[time-nuts] Allan deviation vs standard deviation

Magnus Danielson magnus at rubidium.dyndns.org
Thu Sep 8 16:58:31 UTC 2011


Dear Rick,

On 08/09/11 01:16, Rick Karlquist wrote:
> I was playing with an Agilent 53132 counter, and noticed that
> it measures "standard deviation" but doesn't seem to offer
> what everyone really wants, ie, Allan deviation.  According
> to the textbooks, standard deviation won't work for oscillators
> because the mean is not fixed and the deviation goes to infinity.
> However, I tried it anyway on a high quality oscillator for
> 100 measurements of one second each (N=100) and it seemed to
> basically work, giving 2E-11 for the deviation.  The drift
> over 100 seconds may be small enough that the mean didn't
> move significantly.  I have a 53230 on order that does
> actually measure Allan deviation, but am trying to get some
> work done in the mean time with what I currently have.
>
> Can anyone comment on the relationship between the two
> types of measurements in the lab?  (We know how they
> differ mathematically, but what is the practical implication).

Yes.

When you do measures using standard deviation rather than allan 
deviation you get statistical biases.

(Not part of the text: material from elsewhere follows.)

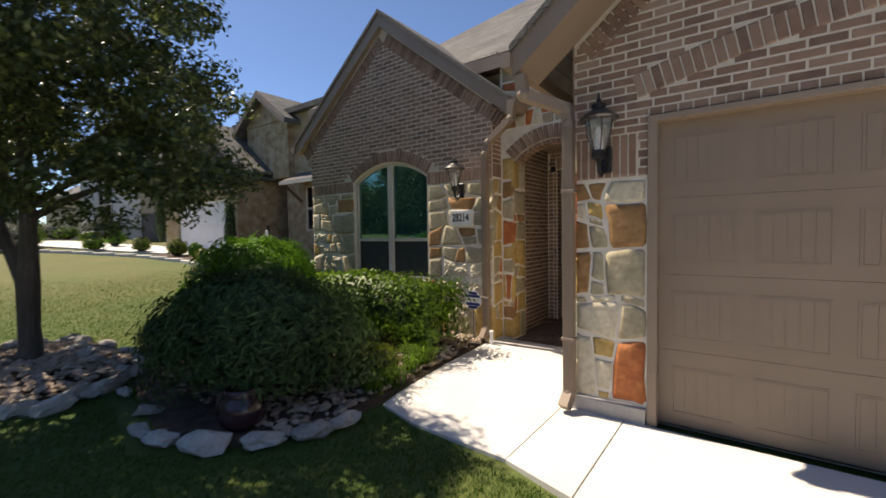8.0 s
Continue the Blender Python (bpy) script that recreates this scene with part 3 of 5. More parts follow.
# speakeasy grille with its pane
gx, gz = -1.557, 1.79
mirror_glass = bpy.data.materials.new("reflecting_glass")
mirror_glass.use_nodes = True
mg = mirror_glass.node_tree.nodes["Principled BSDF"]
mg.inputs["Base Color"].default_value, mg.inputs["Metallic"].default_value, mg.inputs["Roughness"].default_value = (0.5, 0.54, 0.58, 1), 1.0, 0.03
lite = part("pane", boxm(gx - 0.082, gx + 0.082, DYF + 0.004, DYF + 0.02, gz - 0.16, gz + 0.16), mirror_glass, door_1, "small reflecting glass pane")
bm = bmesh.new()
for a, b2, c, d in ((-0.1, -0.08, -0.18, 0.18), (0.08, 0.1, -0.18, 0.18), (-0.08, 0.08, 0.16, 0.18), (-0.08, 0.08, -0.18, -0.16)):
    box(bm, gx + a, gx + b2, DYF - 0.006, DYF + 0.022, gz + c, gz + d, 0.003)
part("pane_frame", bm, wood, door_1)
grille = part("grille", boxm(gx - 0.135, gx - 0.127, DYF - 0.03, DYF - 0.022, gz - 0.2, gz + 0.2), iron, door_1, "black wrought-iron grille")
for hw, hh in ((0.131, 0.196), (0.105, 0.17)):
    for s in (-1, 1):
        part("grille_bar", boxm(gx + s * hw - 0.005, gx + s * hw + 0.005, DYF - 0.032, DYF - 0.022, gz - hh, gz + hh, 0.002), iron, grille)
        part("grille_bar", boxm(gx - hw + 0.006, gx + hw - 0.006, DYF - 0.032, DYF - 0.022, gz + s * hh - 0.005, gz + s * hh + 0.005, 0.002), iron, grille)
for s in (-1, 1):
    bm = bmesh.new()
    tube(bm, [(gx + s * 0.058, DYF - 0.038, gz - 0.26), (gx + s * 0.058, DYF - 0.038, gz - 0.1), (gx + s * 0.058, DYF - 0.038, gz + 0.1), (gx + s * 0.058, DYF - 0.038, gz + 0.27)], [0.002, 0.007, 0.007, 0.002], 6)
    part("grille_bar", bm, iron, grille)
    bm = bmesh.new()
    tube(bm, [(gx - 0.19, DYF - 0.046, gz + s * 0.08), (gx + 0.19, DYF - 0.046, gz + s * 0.08)], 0.007, 6)
    part("grille_bar", bm, iron, grille)
    for e in (-1, 1):
        part("grille_stud", boxm(gx + e * 0.19 - 0.009, gx + e * 0.19 + 0.009, DYF - 0.055, DYF + 0.012, gz + s * 0.08 - 0.009, gz + s * 0.08 + 0.009, 0.003), iron, grille)
# handle set and dead bolt
hx = DX0 + 0.062
hs = part("handle", boxm(hx - 0.026, hx + 0.026, DYF - 0.01, DYF, 0.93, 1.08, 0.004), iron, door_1, "black iron handle set")
bm = bmesh.new()
tube(bm, [(hx, DYF - 0.01, 1.01), (hx, DYF - 0.05, 1.0), (hx, DYF - 0.06, 0.94), (hx, DYF - 0.055, 0.84), (hx, DYF - 0.01, 0.78)], [0.012, 0.012, 0.011, 0.010, 0.012], 8)
part("grip", bm, iron, hs)
part("thumb_latch", boxm(hx - 0.012, hx + 0.012, DYF - 0.05, DYF - 0.011, 1.025, 1.035, 0.003), iron, hs)
part("handle_foot", boxm(hx - 0.02, hx + 0.02, DYF - 0.009, DYF, 0.74, 0.81, 0.004), iron, hs)
db = part("dead_bolt", boxm(hx - 0.03, hx + 0.03, DYF - 0.014, DYF, 1.12, 1.19, 0.006), iron, door_1, "black square dead bolt")
bm = bmesh.new()
lathe(bm, [(0.014, 0), (0.014, 0.008), (0.01, 0.01)], 14, Matrix.Translation((hx, DYF - 0.014, 1.155)) @ Matrix.Rotation(radians(90), 4, "X"))
part("keyhole", bm, iron, db)
# casing
casing = thing("trim_door", "tan painted front door casing", "trim", kind="structure")
for s, x in ((-1, DX0), (1, DX1)):
    a, b2 = sorted((x + s * 0.003, x + s * 0.072))
    part("casing_side", boxm(a, b2, DYF - 0.10, DYF + 0.05, AZ, DZ + 0.004, 0.006), trim_paint, casing)
    a, b2 = sorted((x + s * 0.04, x + s * 0.078))
    part("brick_mould", boxm(a, b2, DYF - 0.155, DYF - 0.101, AZ, DZ + 0.04, 0.006), trim_paint, casing)
part("casing_head", boxm(DX0 - 0.072, DX1 + 0.072, DYF - 0.10, DYF + 0.05, DZ + 0.005, DZ + 0.075, 0.006), trim_paint, casing)
part("brick_mould", boxm(DX0 - 0.078, DX1 + 0.078, DYF - 0.155, DYF - 0.101, DZ + 0.041, DZ + 0.08, 0.006), trim_paint, casing)
part("head_lining", boxm(DX0 - 0.083, DX1 + 0.083, AY1 + 0.03, DYF - 0.156, DZ + 0.05, DZ + 0.0885), trim_paint, casing)
part("sill", boxm(DX0 - 0.07, DX1 + 0.07, DYF - 0.12, DYF + 0.05, AZ + 0.0, DB - 0.004, 0.004), iron, casing)
doorbell = thing("doorbell", "narrow doorbell button with a pale push bar on the brick", "doorbell")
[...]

These biases is really in the core 
of the Allan article of 1966, since he provides means to compare various 
M-sample variance measures and various dead-time measures by comparing 
them to 2-sample variance with no dead-time. which is what we call Allan 
variance.

I've spent some effort to explain this here:
http://en.wikipedia.org/wiki/Allan_variance#Bias_functions

In your case the B1 bias function can be used to convert your M-sample 
variance into 2-sample variance. Now, look at the formula and you will 
realize that this bias varies with number of samples and which is the 
dominant noise form (u).

So, you can vary your number of samples and your time-base time to find 
out your dominant noise form.

To assist you, I warmly recommend looking at these papers:

Allan, D Statistics of Atomic Frequency Standards, pages 221–230. 
Proceedings of IEEE, Vol. 54, No 2, February 1966.
http://tf.boulder.nist.gov/general/pdf/7.pdf

Barnes, J.A.: Tables of Bias Functions, B1 and B2, for Variances Based 
On Finite Samples of Processes with Power Law Spectral Densities, NBS 
Technical Note 375, 1969
http://tf.boulder.nist.gov/general/pdf/11.pdf

J.A. Barnes and D.W. Allan: Variances Based on Data with Dead Time 
Between the Measurements, NIST Technical Note 1318, 1990
http://tf.boulder.nist.gov/general/pdf/878.pdf

So, you can use your standard deviation measures if you also note the 
number of measurements used and vary number of measurements to find out 
your dominant noise source.

Thus, it is not complete waste of time, you just need to care about some 
details more and correct your measurements accordingly.